During flight training, the student mindset should be observant rather than speculative. If you do not know why something is being discussed, ask. If the instructor ties a cockpit cue to a theoretical point, write it down in a way that helps you later, not in a way that simply records the instructor’s words.
In debrief, focus on the link. If a concept was corrected, trace it back to the theoretical misunderstanding, not just the performance outcome. This aligns with the integrated course philosophy EASA describes, where theory is reinforced during flying training and assessment supports course development based on learning objectives.
Finally, use your course training plan as a compass, not as paperwork. When the course is integrated, the training plan is supposed to reflect how learning objectives are sequenced and how theory and flight reinforce each other. If you track where you are in that plan, you can anticipate which aircraft general knowledge topics are likely to show up again soon.
The bigger picture: why integration belongs in the aircraft general knowledge conversation
Aircraft general knowledge is often framed as a prerequisite for passing exams, because that is a measurable short-term outcome. Integrated ATPL training reframes its purpose. The EASA ATP integrated course manual makes clear that integration aims to improve ab-initio pilot training and produce competent pilots, and that it guides how theoretical knowledge and practical flight training are combined.
So when you ask how to integrate aircraft general knowledge, you are really asking a deeper question: how do we design training so students can carry understanding across contexts, under real constraints, and with consistent reinforcement?

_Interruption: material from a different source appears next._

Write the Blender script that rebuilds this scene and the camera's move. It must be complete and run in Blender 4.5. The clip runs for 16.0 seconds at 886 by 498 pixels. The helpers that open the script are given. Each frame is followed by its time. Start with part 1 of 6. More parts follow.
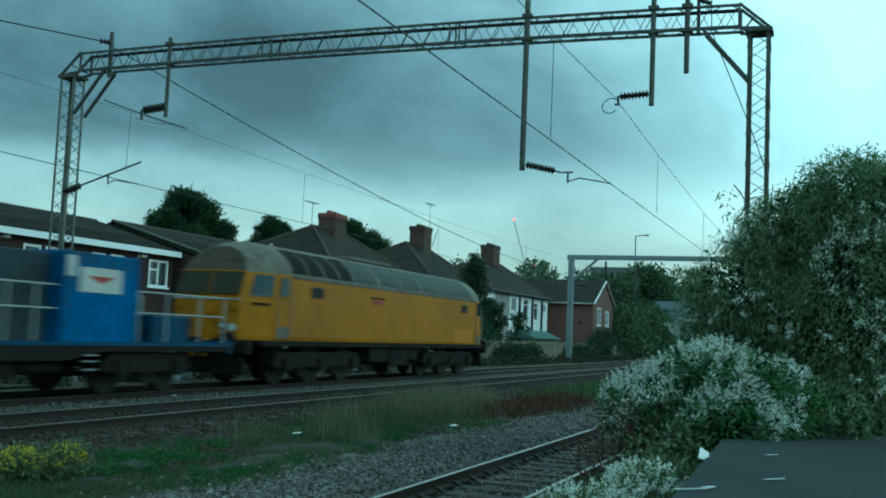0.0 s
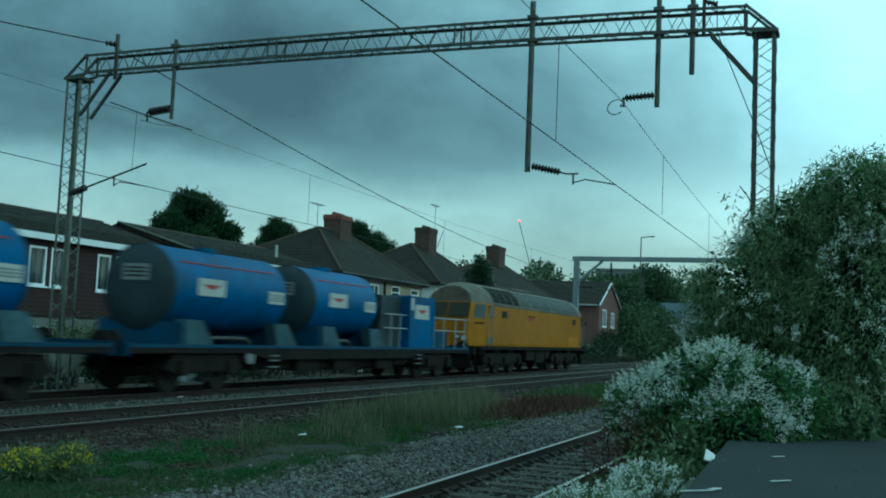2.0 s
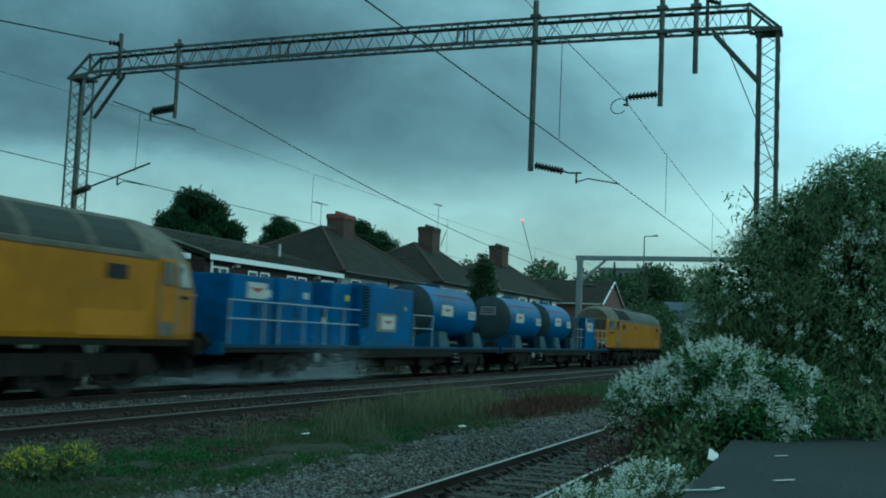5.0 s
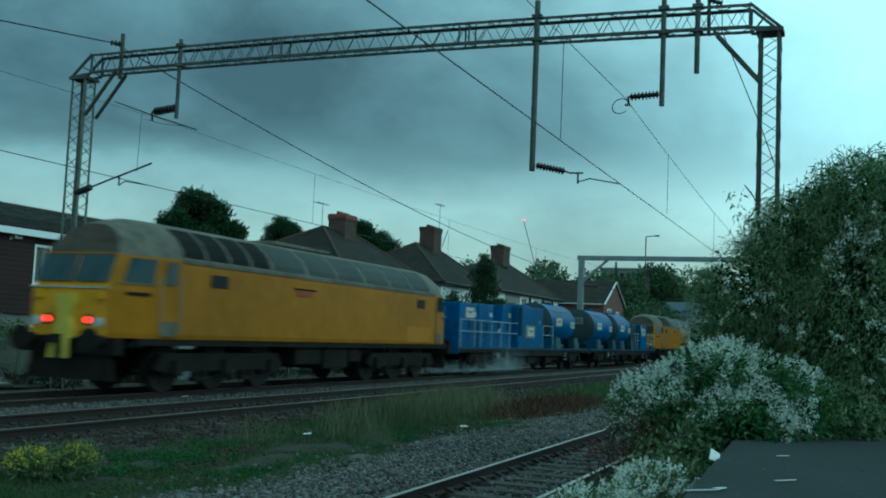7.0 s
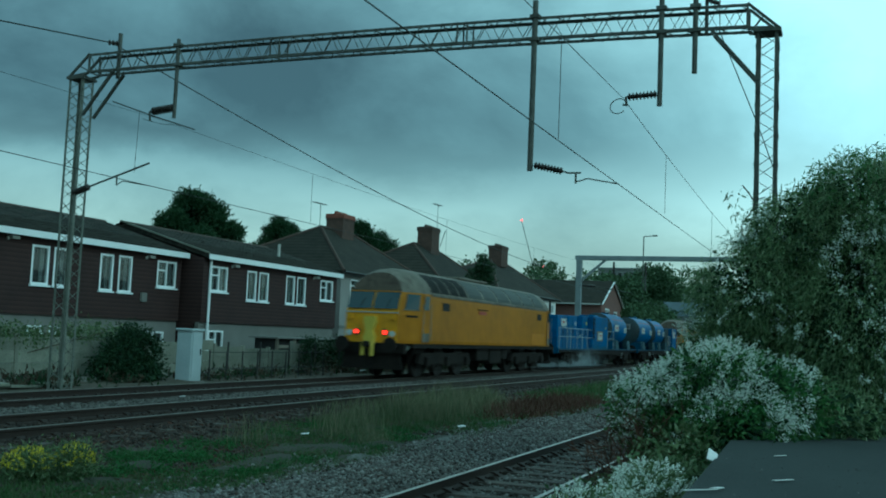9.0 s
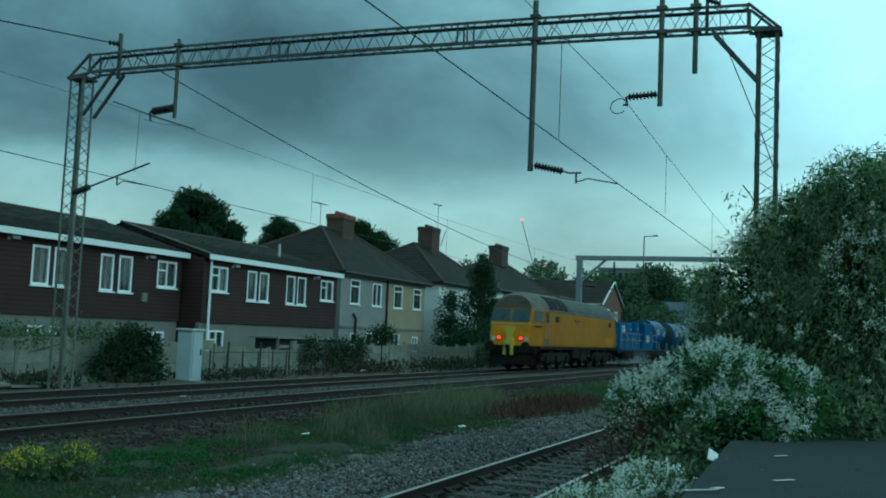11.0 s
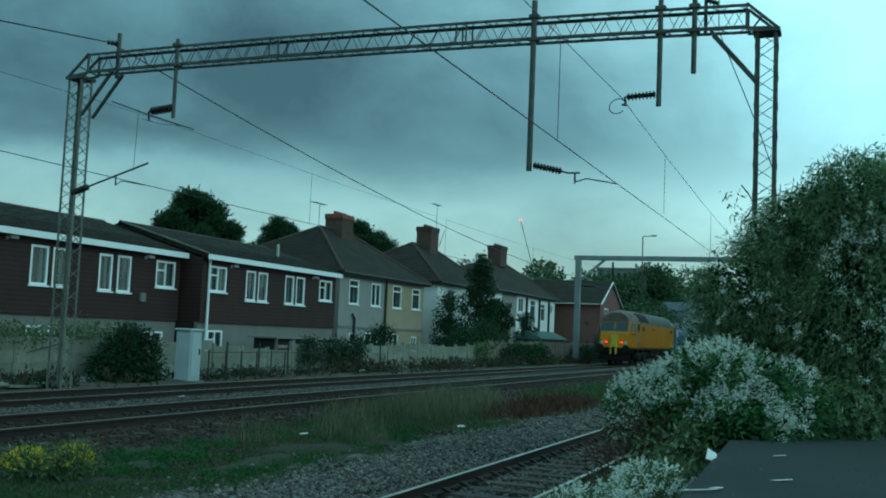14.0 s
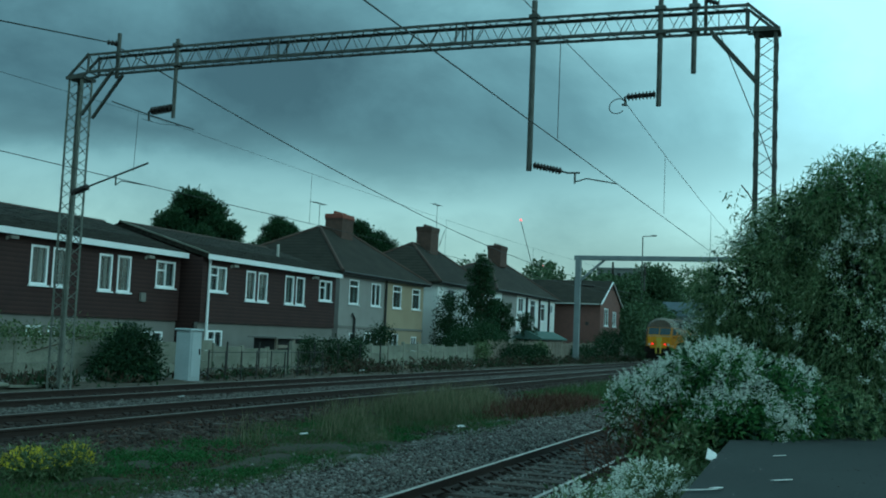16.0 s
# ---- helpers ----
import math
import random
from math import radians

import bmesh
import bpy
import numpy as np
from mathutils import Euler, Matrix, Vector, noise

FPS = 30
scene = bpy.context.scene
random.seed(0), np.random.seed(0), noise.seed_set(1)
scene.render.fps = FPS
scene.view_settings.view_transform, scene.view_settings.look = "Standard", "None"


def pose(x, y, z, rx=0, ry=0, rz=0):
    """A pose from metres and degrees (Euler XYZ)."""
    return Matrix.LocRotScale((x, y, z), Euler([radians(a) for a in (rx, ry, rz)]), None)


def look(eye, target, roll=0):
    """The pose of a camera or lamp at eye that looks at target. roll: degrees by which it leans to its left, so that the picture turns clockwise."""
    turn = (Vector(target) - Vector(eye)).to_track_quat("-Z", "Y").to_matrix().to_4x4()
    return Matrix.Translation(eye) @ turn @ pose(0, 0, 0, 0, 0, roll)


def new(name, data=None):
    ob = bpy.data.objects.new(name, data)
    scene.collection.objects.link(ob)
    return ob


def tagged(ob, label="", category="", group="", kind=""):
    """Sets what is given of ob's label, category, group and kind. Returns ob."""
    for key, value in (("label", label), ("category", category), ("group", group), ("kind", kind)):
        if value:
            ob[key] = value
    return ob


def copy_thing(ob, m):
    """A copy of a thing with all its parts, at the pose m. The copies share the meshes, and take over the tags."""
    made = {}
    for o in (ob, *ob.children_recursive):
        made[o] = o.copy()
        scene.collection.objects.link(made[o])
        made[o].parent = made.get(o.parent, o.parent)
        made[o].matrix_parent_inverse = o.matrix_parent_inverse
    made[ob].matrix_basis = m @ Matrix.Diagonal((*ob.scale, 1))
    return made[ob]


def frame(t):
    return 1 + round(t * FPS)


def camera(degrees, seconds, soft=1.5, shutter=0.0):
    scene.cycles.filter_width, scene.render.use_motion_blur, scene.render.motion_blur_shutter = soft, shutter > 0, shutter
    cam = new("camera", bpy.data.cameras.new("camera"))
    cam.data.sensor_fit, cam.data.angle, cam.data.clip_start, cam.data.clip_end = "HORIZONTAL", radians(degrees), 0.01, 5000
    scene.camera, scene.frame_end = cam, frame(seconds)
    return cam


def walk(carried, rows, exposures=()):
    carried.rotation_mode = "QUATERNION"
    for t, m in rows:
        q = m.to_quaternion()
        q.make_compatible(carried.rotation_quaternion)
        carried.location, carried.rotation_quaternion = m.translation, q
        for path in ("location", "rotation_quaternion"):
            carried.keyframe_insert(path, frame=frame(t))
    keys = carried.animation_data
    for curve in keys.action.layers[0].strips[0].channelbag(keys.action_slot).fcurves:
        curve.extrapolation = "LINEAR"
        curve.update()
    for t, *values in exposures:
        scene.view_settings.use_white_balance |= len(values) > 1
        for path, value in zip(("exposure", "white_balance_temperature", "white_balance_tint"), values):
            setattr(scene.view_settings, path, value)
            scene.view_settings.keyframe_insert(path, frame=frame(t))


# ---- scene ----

In a well-integrated course based on instructional systems design and learning objectives, aircraft general knowledge becomes something more usable than a list of facts. It becomes a way of interpreting what the aircraft is doing, anticipating what matters, and acting with appropriate attitudes and habits. That is the core value of integrated training, and it is why aircraft general knowledge deserves more attention to “course integration insights” than it often gets.